[Data block]
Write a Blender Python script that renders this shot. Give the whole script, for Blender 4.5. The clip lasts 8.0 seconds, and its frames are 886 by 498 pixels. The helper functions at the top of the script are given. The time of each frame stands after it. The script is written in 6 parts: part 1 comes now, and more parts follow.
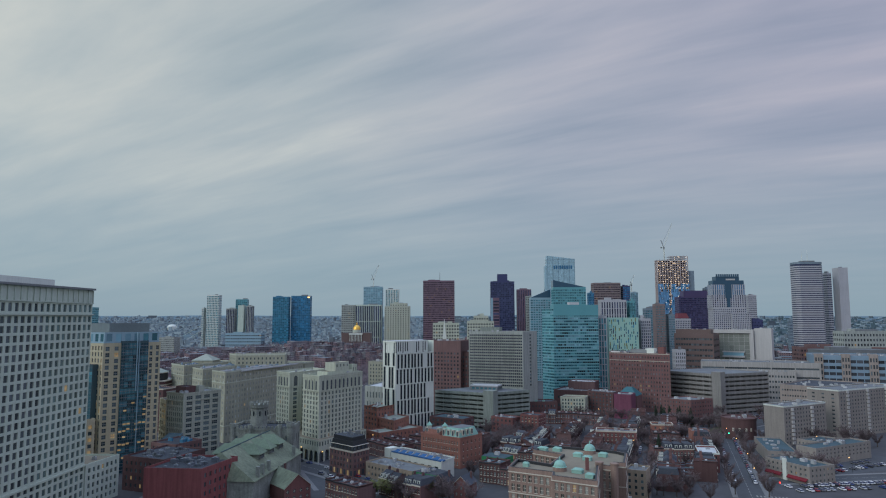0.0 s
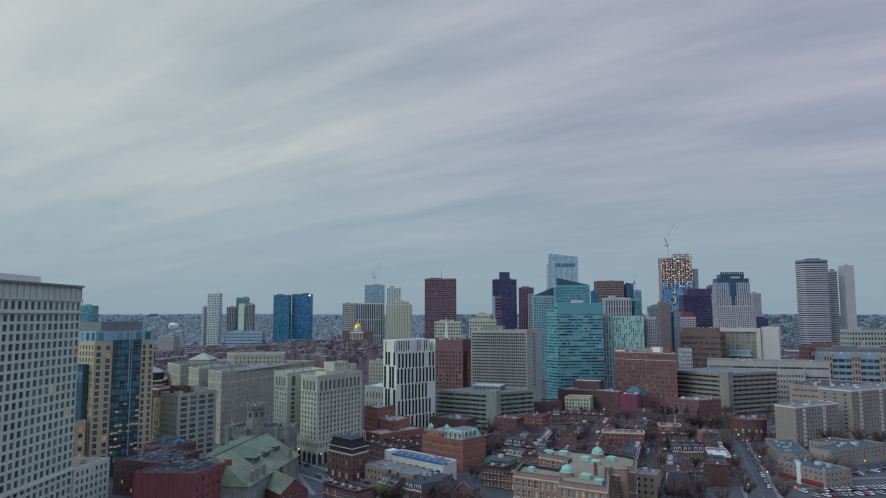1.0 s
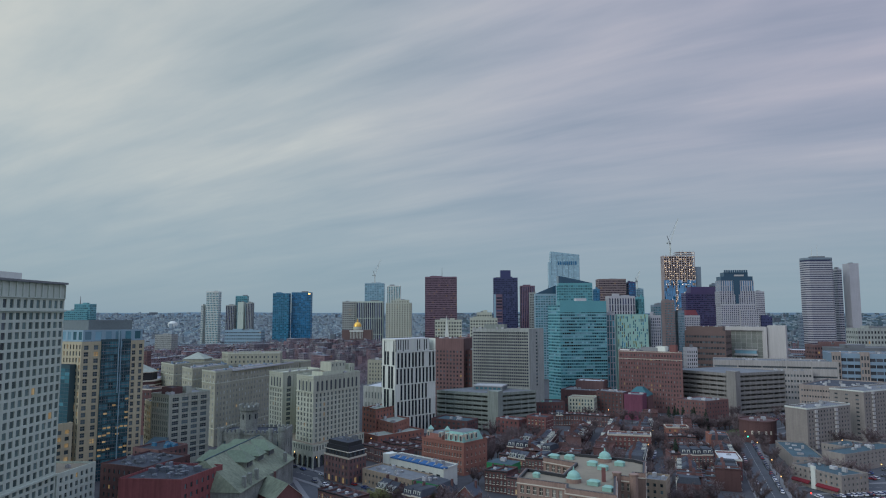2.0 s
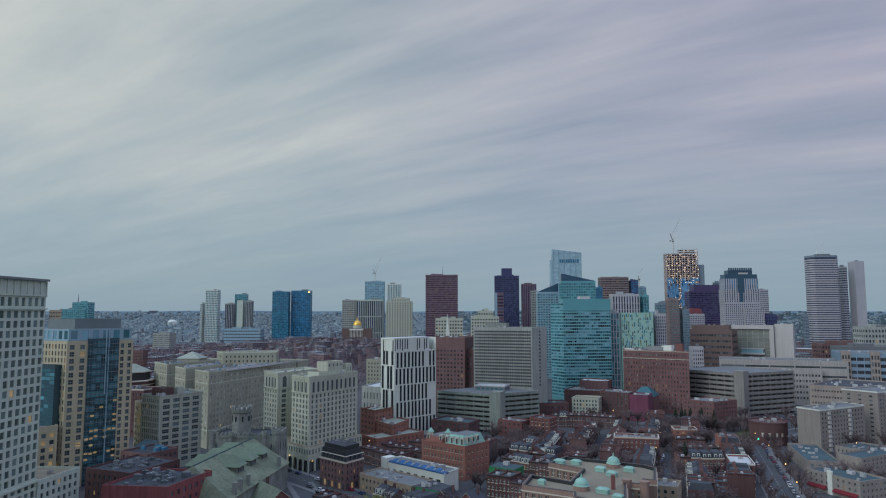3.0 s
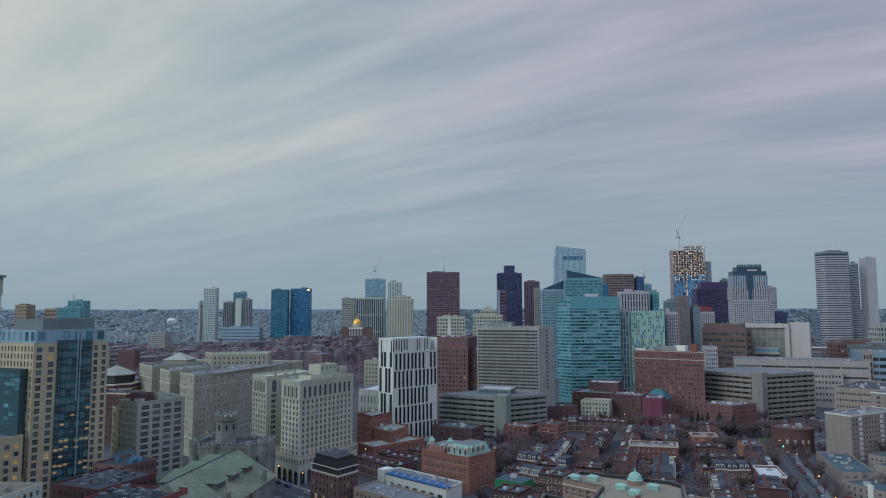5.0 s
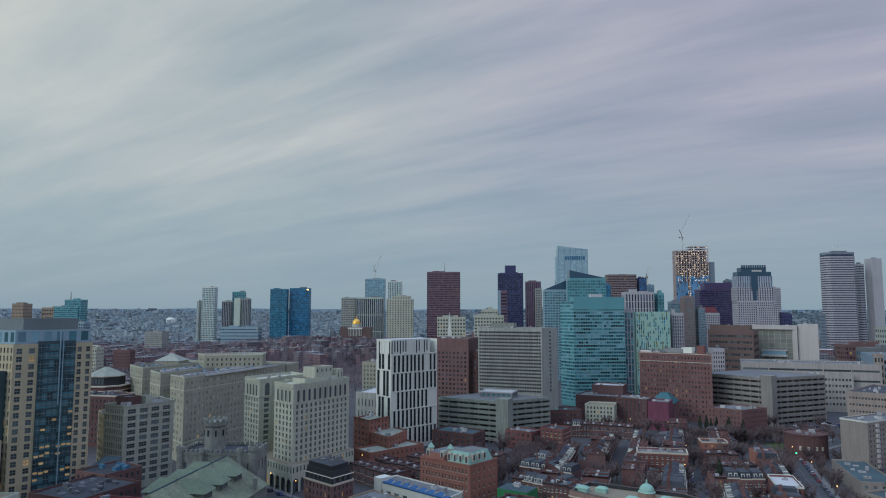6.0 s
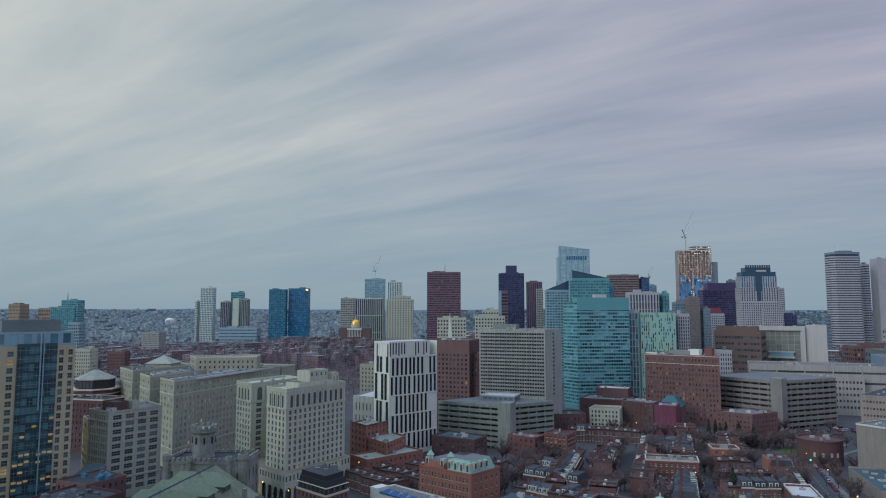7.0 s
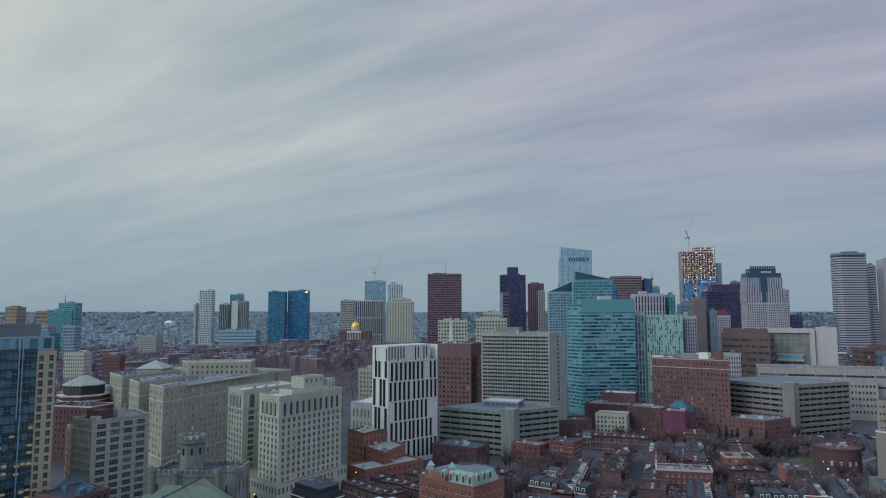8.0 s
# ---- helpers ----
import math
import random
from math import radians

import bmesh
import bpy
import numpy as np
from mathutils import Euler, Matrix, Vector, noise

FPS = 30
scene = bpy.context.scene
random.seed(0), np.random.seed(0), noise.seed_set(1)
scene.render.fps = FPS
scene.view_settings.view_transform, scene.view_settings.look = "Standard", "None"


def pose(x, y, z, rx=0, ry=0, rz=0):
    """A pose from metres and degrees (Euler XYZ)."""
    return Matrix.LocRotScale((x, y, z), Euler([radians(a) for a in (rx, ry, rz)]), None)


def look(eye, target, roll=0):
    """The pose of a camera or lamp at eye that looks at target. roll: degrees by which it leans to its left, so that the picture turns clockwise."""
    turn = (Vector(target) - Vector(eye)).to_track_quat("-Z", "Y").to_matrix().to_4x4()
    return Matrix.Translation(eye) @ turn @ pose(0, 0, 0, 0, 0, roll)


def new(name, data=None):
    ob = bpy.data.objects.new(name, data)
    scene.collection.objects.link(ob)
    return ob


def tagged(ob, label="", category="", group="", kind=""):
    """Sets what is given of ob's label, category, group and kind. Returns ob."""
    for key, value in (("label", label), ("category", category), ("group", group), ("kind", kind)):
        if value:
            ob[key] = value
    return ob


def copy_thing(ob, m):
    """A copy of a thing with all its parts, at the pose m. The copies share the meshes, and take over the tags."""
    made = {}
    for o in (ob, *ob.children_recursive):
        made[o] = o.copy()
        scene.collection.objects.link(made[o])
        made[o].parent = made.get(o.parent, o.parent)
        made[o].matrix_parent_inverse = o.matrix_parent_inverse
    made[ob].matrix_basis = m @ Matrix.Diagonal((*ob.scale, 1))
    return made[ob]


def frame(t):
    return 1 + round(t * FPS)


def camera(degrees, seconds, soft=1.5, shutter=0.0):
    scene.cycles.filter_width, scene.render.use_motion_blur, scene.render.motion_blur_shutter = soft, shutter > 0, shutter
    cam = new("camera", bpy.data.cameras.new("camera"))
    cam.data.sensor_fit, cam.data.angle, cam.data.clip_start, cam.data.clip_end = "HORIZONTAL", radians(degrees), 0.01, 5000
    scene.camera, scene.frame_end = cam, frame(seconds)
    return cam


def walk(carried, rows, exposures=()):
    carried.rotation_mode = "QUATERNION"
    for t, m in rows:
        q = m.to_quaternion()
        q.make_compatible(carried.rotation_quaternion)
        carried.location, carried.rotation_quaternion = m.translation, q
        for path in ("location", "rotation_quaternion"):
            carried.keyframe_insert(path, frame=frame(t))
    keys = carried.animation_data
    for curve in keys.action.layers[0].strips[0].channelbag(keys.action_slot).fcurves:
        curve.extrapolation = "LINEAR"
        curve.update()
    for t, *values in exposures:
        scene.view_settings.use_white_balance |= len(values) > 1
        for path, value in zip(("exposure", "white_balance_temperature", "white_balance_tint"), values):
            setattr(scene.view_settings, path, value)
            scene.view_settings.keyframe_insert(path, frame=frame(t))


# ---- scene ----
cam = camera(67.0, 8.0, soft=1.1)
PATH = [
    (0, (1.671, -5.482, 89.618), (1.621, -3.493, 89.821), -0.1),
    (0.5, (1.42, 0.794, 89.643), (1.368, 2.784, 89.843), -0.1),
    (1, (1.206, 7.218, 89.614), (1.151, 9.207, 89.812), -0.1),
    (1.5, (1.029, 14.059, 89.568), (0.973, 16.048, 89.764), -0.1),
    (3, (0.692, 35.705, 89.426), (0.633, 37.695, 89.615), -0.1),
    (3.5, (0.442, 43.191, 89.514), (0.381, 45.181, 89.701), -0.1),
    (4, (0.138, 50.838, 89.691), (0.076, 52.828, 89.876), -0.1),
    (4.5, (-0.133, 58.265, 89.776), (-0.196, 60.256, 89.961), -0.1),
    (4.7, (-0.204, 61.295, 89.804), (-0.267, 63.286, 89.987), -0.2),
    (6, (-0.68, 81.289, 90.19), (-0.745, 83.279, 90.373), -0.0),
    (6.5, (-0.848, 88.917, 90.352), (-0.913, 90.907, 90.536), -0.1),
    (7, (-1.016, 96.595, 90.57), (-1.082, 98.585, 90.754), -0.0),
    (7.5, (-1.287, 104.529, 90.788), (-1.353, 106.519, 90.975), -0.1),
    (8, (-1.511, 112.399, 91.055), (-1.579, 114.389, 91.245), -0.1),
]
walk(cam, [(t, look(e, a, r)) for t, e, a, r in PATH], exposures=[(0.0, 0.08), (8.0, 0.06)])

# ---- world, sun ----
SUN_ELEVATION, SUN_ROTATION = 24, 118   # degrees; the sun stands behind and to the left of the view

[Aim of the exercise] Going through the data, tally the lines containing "Euler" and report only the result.

[Response for this exercise] 3